9. The parachute seat as set forth in claim 7, wherein said cushioning layer is made of closed cell foam or molded gel.

10. The parachute seat as set forth in claim 7, wherein said seat further includes a generally rectangular sleeve into which said saddle is inserted, said sleeve having a fabric panel on each end that is generally triangular in shape, said connecting elements being attached to said panels.

11. The parachute seat as set forth in claim 10, wherein said triangular panels are secured along one of their sides to said sleeve ends so that a leading edge of said panels is generally parallel with a front edge of said sleeve, said connecting elements including two attachment straps that are respectively secured to free corners of said triangular panels.

12. A parachute seat comprising a saddle that is generally rectangular in plan view so as to have a front longitudinal side, a rear longitudinal side, and two lateral sides, an upper surface of said saddle having an ergonomic shape including a pommel formed in a center of the front longitudinal side and two leg hollows on either side of said pommel, said leg hollows extending toward said rear longitudinal side, each for receiving a thigh area of a parachute seated on said saddle facing said pommel.

13. The parachute seat as set forth in claim 12, wherein said front and rear longitudinal sides are approximately 12-13 inches in length.

14. The parachute seat as set forth in claim 12, wherein said lateral sides are about 6-7 inches in length.

15. The parachute seat as set forth in claim 12, wherein an overall height of said saddle is less than two inches.
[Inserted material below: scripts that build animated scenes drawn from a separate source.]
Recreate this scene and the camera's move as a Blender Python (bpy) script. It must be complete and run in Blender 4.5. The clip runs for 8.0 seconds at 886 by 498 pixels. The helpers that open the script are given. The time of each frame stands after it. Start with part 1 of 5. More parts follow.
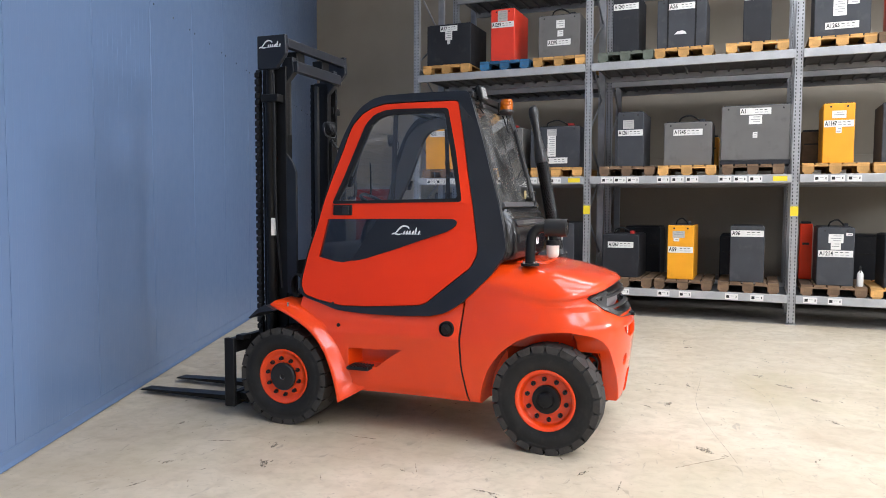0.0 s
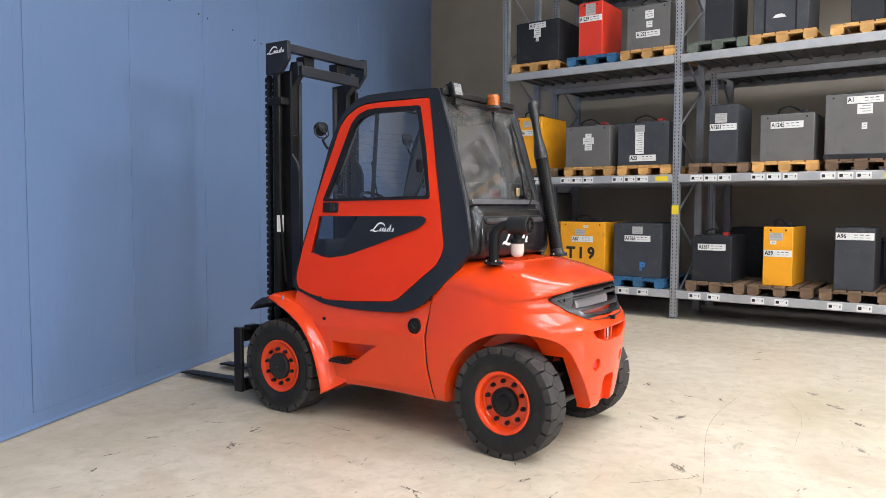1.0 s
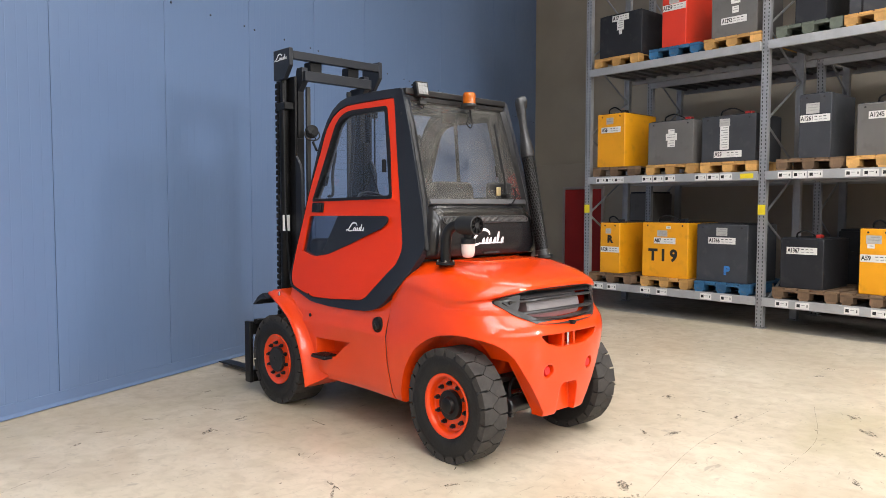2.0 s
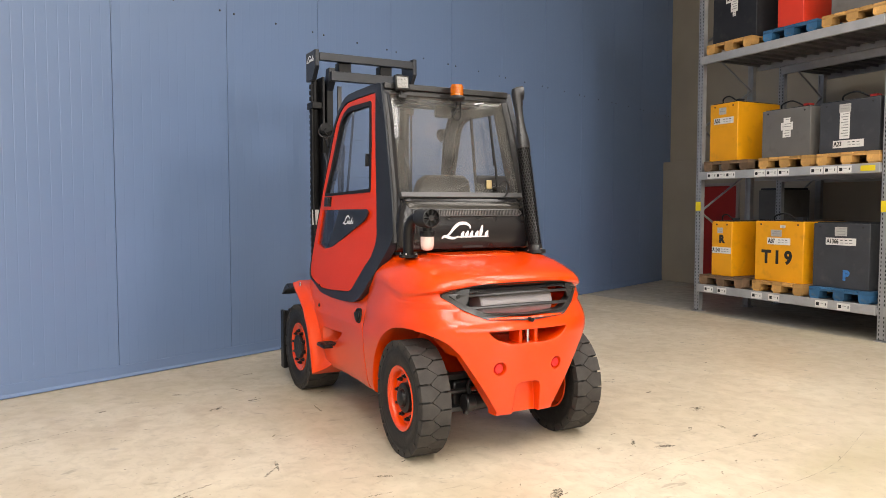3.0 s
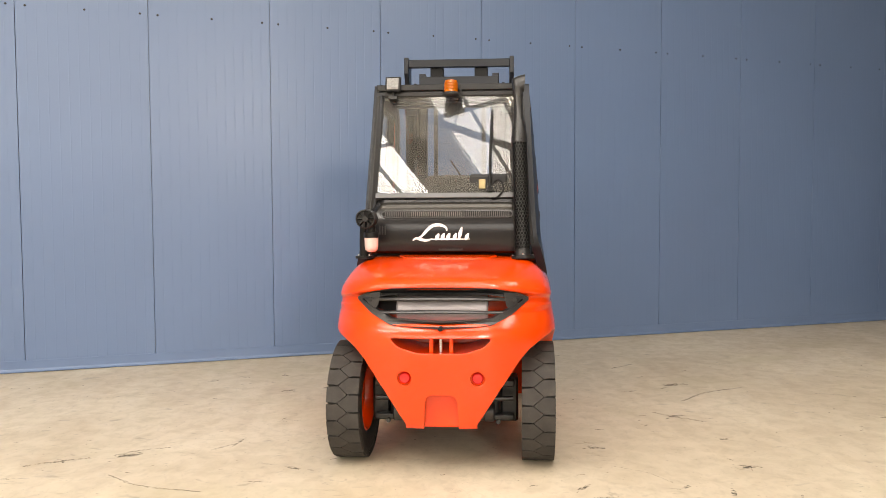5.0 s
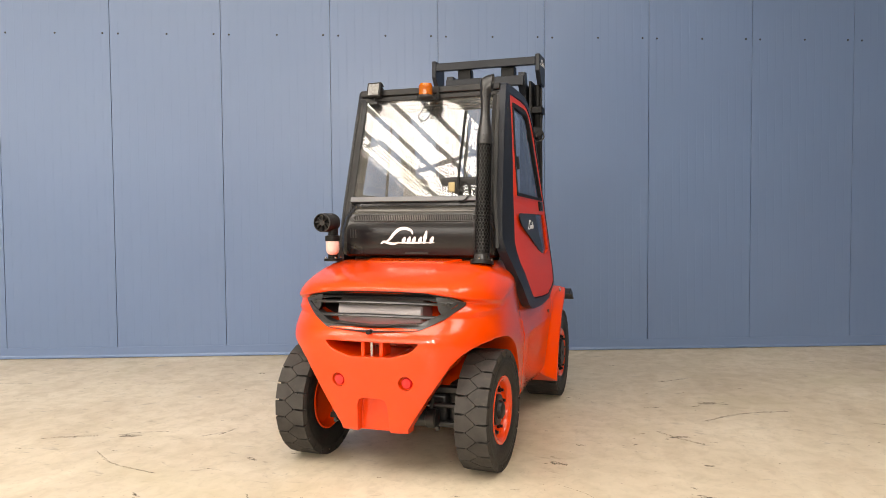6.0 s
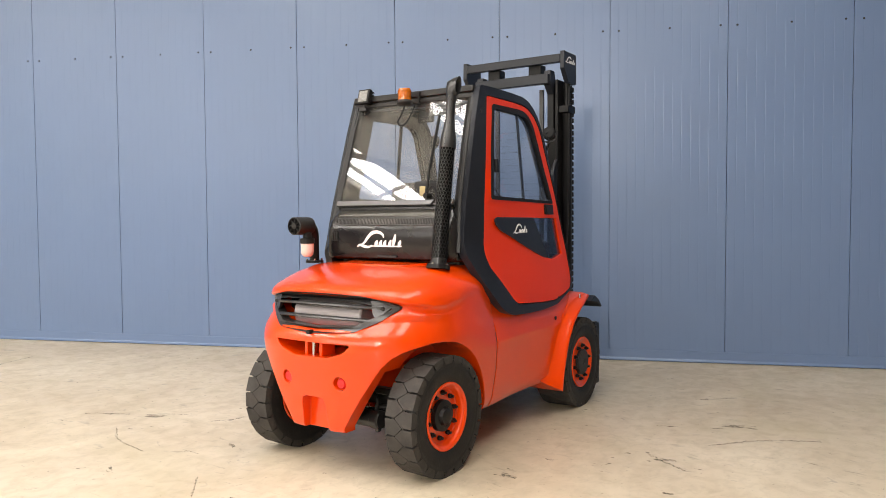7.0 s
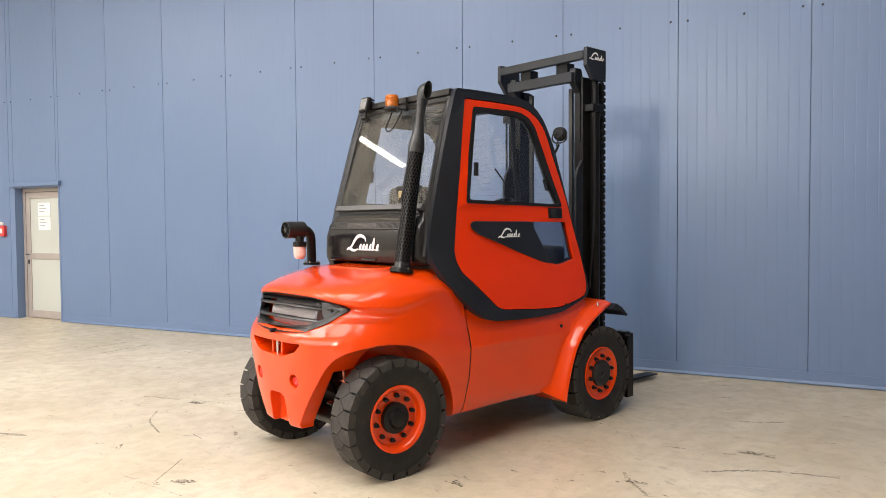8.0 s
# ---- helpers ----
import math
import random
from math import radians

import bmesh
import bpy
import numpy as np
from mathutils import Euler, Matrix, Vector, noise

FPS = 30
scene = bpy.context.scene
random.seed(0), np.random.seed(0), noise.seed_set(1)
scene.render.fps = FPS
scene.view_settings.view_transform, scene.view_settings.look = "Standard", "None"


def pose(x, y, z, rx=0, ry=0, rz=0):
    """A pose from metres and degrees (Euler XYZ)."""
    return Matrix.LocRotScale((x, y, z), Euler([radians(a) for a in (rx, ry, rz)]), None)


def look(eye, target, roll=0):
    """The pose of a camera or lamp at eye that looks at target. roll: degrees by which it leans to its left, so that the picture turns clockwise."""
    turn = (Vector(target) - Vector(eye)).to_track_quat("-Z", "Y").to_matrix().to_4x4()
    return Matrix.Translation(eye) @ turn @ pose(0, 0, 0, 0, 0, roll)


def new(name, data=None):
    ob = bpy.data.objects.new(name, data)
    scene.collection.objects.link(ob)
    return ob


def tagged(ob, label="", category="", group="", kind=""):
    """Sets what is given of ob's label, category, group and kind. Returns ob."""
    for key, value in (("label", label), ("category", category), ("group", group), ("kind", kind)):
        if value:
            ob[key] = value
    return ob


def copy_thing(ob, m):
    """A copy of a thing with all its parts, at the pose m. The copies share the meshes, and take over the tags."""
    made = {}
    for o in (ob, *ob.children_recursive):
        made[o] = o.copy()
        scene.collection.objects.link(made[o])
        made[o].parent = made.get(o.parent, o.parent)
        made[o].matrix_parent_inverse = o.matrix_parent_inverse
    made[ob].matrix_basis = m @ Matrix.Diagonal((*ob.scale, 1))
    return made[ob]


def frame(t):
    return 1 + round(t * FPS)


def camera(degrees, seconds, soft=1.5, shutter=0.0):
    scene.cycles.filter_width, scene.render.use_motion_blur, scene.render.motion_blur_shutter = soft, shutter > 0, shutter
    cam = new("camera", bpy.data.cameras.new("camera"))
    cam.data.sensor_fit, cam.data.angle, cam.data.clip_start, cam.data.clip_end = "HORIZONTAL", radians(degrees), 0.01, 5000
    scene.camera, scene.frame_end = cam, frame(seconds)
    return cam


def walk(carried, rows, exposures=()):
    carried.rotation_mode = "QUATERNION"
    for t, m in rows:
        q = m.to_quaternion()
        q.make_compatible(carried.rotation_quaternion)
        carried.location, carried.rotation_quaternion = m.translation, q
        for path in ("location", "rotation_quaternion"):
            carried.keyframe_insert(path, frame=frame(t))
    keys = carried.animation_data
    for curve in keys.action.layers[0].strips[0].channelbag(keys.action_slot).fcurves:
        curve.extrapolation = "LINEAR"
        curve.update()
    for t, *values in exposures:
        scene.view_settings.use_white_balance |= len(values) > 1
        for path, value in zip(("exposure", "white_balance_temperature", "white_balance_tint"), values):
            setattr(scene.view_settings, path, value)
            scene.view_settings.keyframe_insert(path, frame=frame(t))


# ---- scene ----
cam = camera(62.0, 8.0, soft=0.6)
PATH = [
    (0, (-5.364, -1.141, 1.662), (-3.507, -0.408, 1.539), 0.2),
    (0.5, (-5.1, -1.723, 1.656), (-3.332, -0.797, 1.533), 0.4),
    (1, (-4.701, -2.362, 1.636), (-3.062, -1.222, 1.516), 0.2),
    (1.5, (-4.274, -2.892, 1.647), (-2.765, -1.585, 1.528), 0.1),
    (3, (-2.543, -4.215, 1.577), (-1.618, -2.446, 1.461), 0.0),
    (3.5, (-1.85, -4.473, 1.561), (-1.165, -2.597, 1.45), 0.0),
    (4, (-1.112, -4.612, 1.533), (-0.703, -2.657, 1.429), 0.0),
    (4.5, (-0.362, -4.654, 1.531), (-0.252, -2.66, 1.435), -0.1),
    (6, (1.805, -4.285, 1.537), (1.145, -2.399, 1.449), -0.4),
    (6.5, (2.479, -3.994, 1.553), (1.573, -2.213, 1.467), -0.3),
    (7, (3.119, -3.626, 1.557), (1.997, -1.973, 1.471), -0.3),
    (7.5, (3.691, -3.185, 1.565), (2.366, -1.689, 1.481), -0.4),
    (8, (4.194, -2.681, 1.554), (2.685, -1.371, 1.48), -0.4),
]
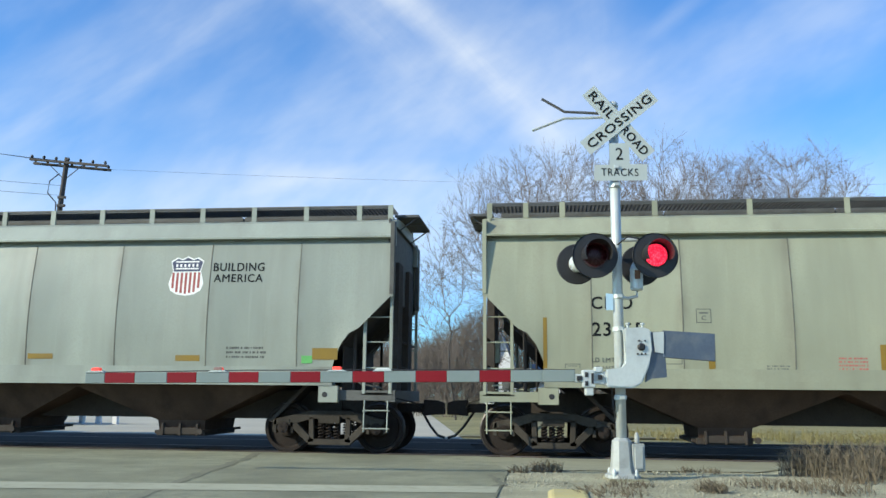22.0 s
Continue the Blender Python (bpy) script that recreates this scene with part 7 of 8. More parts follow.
def crown_tree(x, y, seed, stems, lean, centre, size, label, number, rise=0.12, twig=0.0098):
    """A bare tree whose limbs fork their way through an egg-shaped crown; centre and size are the crown's, from the foot."""
    rnd = np.random.default_rng(seed)
    t = thing("bare_tree", pose(x, y, level(x, y) - 0.05), label, "tree", "bare trees")
    goals = rnd.normal(size=(number, 3))
    goals = goals / np.linalg.norm(goals, axis=1)[:, None] * (rnd.random(number) ** 0.42)[:, None]
    goals *= 1.0 + 0.10 * np.sin(goals[:, :1] * 9.0 + seed) * np.cos(goals[:, 1:2] * 7.0)
    goals = goals * np.array(size) + np.array(centre)
    nodes, above, ways = [], [], []
    for i in range(stems):
        q = 2 * math.pi * (i + rnd.random() * 0.6) / stems
        d = np.array((math.cos(q) * lean, math.sin(q) * lean * 0.7, 1.0))
        d /= np.linalg.norm(d)
        p = np.array((math.cos(q), math.sin(q), 0.0)) * (0.28 if stems > 1 else 0.0)
        last = -1
        for _ in range(int((centre[2] - size[2]) * rnd.uniform(0.75, 1.15) / 0.4) + 2):
            nodes.append(p)
            above.append(last)
            ways.append(d)
            last = len(nodes) - 1
            d = d + rnd.normal(size=3) * 0.09
            d /= np.linalg.norm(d)
            p = p + d * 0.4
    best = np.full(number, 1e9)
    forks = [0] * len(nodes)
    near = np.zeros(number, int)
    fresh = list(range(len(nodes)))
    for _ in range(90):
        for k in fresh:
            far_off = np.linalg.norm(goals - nodes[k], axis=1)
            closer = far_off < best
            best[closer], near[closer] = far_off[closer], k
        live = (best > 0.46) & (best < 5.5)
        if not live.any():
            break
        fresh = []
        for k in np.unique(near[live]):
            pull = goals[live & (near == k)] - nodes[k]
            d = (pull / np.linalg.norm(pull, axis=1)[:, None]).sum(axis=0)
            d = d / (np.linalg.norm(d) + 1e-6) + 0.6 * ways[k] + rnd.normal(size=3) * 0.08 + np.array((0, 0, rise))
            d /= np.linalg.norm(d)
            if forks[k] > 2:
                best[near == k] = 9.0
                continue
            forks[k] += 1
            forks.append(0)
            nodes.append(nodes[k] + d * 0.42)
            above.append(int(k))
            ways.append(d)
            fresh.append(len(nodes) - 1)
    n = len(nodes)
    for _ in range(5):
        place, total, count = np.array(nodes), np.zeros((n, 3)), np.zeros(n)
        for k in range(n):
            if above[k] >= 0:
                total[above[k]] += place[k]
                count[above[k]] += 1
        nodes = [place[k] if above[k] < 0 or not count[k] else 0.4 * place[k] + 0.3 * place[above[k]] + 0.3 * total[k] / count[k] for k in range(n)]
    for k in range(n):
        if above[k] >= 0:
            d = nodes[k] - nodes[above[k]]
            ways[k] = d / (np.linalg.norm(d) + 1e-6)
    area = np.zeros(n)
    for k in range(n - 1, -1, -1):
        area[k] = max(area[k], twig ** 2.2)
        if above[k] >= 0:
            area[above[k]] += area[k]
    thick = area ** (1 / 2.05)
    limbs, fine = [], []
    for k in range(n):
        p = Vector(nodes[k])
        if above[k] >= 0:
            r0 = min(thick[above[k]], thick[k] * 1.6)
            (limbs if thick[k] > 0.035 else fine).append((Vector(nodes[above[k]]), p, r0, thick[k]))
        if thick[k] < 0.034:
            for _ in range(3):
                d = Vector(ways[k] + rnd.normal(size=3) * 0.48 + np.array((0, 0, 0.18))).normalized()
                long = rnd.uniform(0.3, 0.75)
                q = p + d * long
                e = (d + Vector(rnd.normal(size=3) * 0.18) + Vector((0, 0, 0.10))).normalized()
                fine.append((p, q, 0.0062, 0.005))
                fine.append((q, q + e * long * 0.9, 0.005, 0.0035))
                for _ in range(2):
                    f = (d + Vector(rnd.normal(size=3) * 0.38)).normalized()
                    fine.append((q, q + f * long * 0.75, 0.0045, 0.0035))
    twigs(limbs, "trunk", BARK, t, sides=5)
    twigs(fine, "crown", TWIG, t, "stuff", sides=3)
    return t


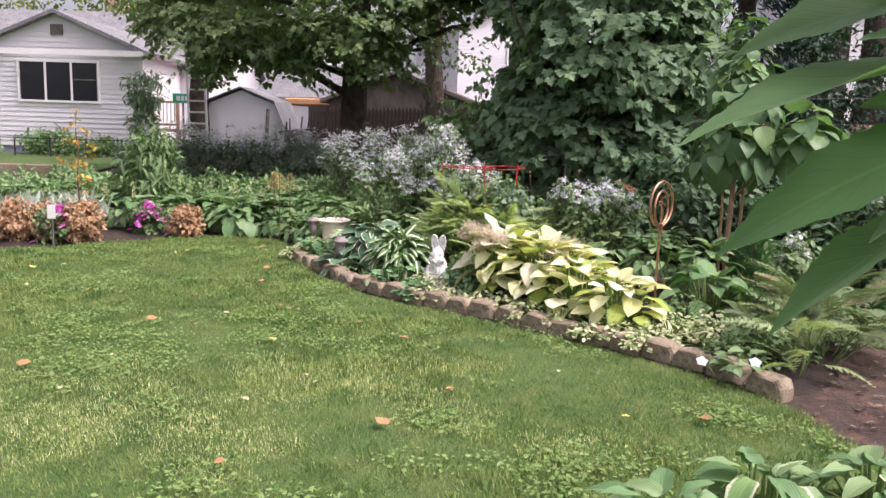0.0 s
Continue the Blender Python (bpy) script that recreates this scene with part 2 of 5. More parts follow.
M_RETWALL = plain("brown retaining timber", (0.26, 0.20, 0.15), (0.33, 0.27, 0.20), 3, 30, 0.9, relief=0.5, dist=0.01)
M_ALU = plain("grey aluminium", (0.50, 0.51, 0.52), (0.58, 0.59, 0.6), 8, 60, 0.45, 0.6, 0.1)
M_IRON = plain("black iron", (0.03, 0.03, 0.032), (0.05, 0.05, 0.05), 20, 80, 0.6, 0.3, 0.2)
M_BLACK = plain("black plastic", (0.03, 0.03, 0.033), (0.05, 0.05, 0.055), 6, 50, 0.6, relief=0.1)
M_CARD = plain("white card", (0.8, 0.8, 0.8), (0.84, 0.84, 0.84), 20, 60, 0.6, relief=0.02, grit=0.12)
M_BLUE = plain("blue print", (0.05, 0.16, 0.42), (0.16, 0.30, 0.55), 60, 90, 0.5, relief=0.02)
M_UMB = plain("faded red canvas", (0.62, 0.14, 0.15), (0.68, 0.20, 0.21), 5, 60, 0.9, relief=0.2)
M_ORANGE = plain("orange canvas", (0.55, 0.28, 0.14), (0.62, 0.36, 0.20), 3, 40, 0.8, relief=0.2)
M_GREEN_SIGN = plain("green sign paint", (0.02, 0.40, 0.28), (0.03, 0.46, 0.33), 6, 40, 0.5, relief=0.02)
M_PINKWALL = plain("dusty pink masonry", (0.45, 0.27, 0.21), (0.54, 0.35, 0.28), 4, 30, 0.9, relief=0.4)
M_BRICKBLK = plain("pale paver", (0.42, 0.33, 0.25), (0.5, 0.41, 0.32), 12, 80, 0.9, relief=0.4)
M_GLASS, _nt, _b = shader("window glass", 0.06, 0, 0.6)
_b.inputs["Base Color"].default_value = (0.02, 0.022, 0.026, 1)

L_MAPLE = leaf_mat("maple foliage", (0.115, 0.205, 0.12), (0.163, 0.268, 0.152), (0.19, 0.295, 0.16), 0.65, 0.4, 4)
L_MAPLE2 = leaf_mat("tree foliage", (0.12, 0.20, 0.095), (0.185, 0.275, 0.13), (0.24, 0.32, 0.14), 0.55, 0.5, 4)
L_UNDER = leaf_mat("understorey foliage", (0.045, 0.10, 0.05), (0.08, 0.15, 0.075), (0.11, 0.19, 0.09), 0.55, 0.3, 4)
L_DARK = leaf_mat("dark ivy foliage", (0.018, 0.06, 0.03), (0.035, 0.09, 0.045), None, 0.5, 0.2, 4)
L_SPRUCE = leaf_mat("spruce needles", (0.015, 0.045, 0.04), (0.03, 0.07, 0.06), None, 0.6, 0.1, 2)
L_FAR = leaf_mat("far foliage", (0.10, 0.17, 0.05), (0.20, 0.26, 0.09), (0.30, 0.30, 0.08), 0.6, 0.4, 3)
L_YH = leaf_mat("yellow hosta blade", (0.66, 0.67, 0.32), (0.80, 0.78, 0.52), None, 0.42, 0.3, 9, edge=((0.15, 0.30, 0.07), 0.97), by_object=True, spot=(0.46, 0.54, 0.16), rib_depth=0.06, feather=((0.42, 0.53, 0.12), 0.72))
L_YHP = leaf_mat("pale hosta blade", (0.76, 0.74, 0.50), (0.84, 0.81, 0.64), None, 0.42, 0.25, 9, edge=((0.20, 0.36, 0.08), 0.93), by_object=True, spot=(0.56, 0.62, 0.24), rib_depth=0.05, feather=((0.50, 0.58, 0.18), 0.78))
L_YHG = leaf_mat("green-yellow hosta blade", (0.34, 0.47, 0.09), (0.54, 0.60, 0.16), None, 0.42, 0.3, 9, edge=((0.07, 0.18, 0.04), 0.84), by_object=True, rib_depth=0.07, feather=((0.14, 0.29, 0.06), 0.55))
L_BH = leaf_mat("blue-green hosta blade", (0.06, 0.15, 0.085), (0.11, 0.22, 0.12), None, 0.4, 0.15, 11, edge=((0.74, 0.76, 0.60), 0.86), by_object=True)
L_VH = leaf_mat("variegated hosta blade", (0.06, 0.16, 0.05), (0.11, 0.24, 0.08), None, 0.38, 0.2, 9, heart=((0.80, 0.80, 0.62), 0.31), by_object=True)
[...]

16. The parachute seat as set forth in claim 15, wherein said overall height is measured at the pommel.

17. The parachute seat as set forth in claim 12, wherein said saddle includes a saddle base member formed by a hard shell that defines said ergonomic upper surface, and a cushioning layer covering and conforming with said saddle base member upper surface.

18. The parachute seat as set forth in claim 17, wherein said saddle base member is made of a composite material.

19. The parachute seat as set forth in claim 17, wherein said cushioning layer is made of closed cell foam or molded gel.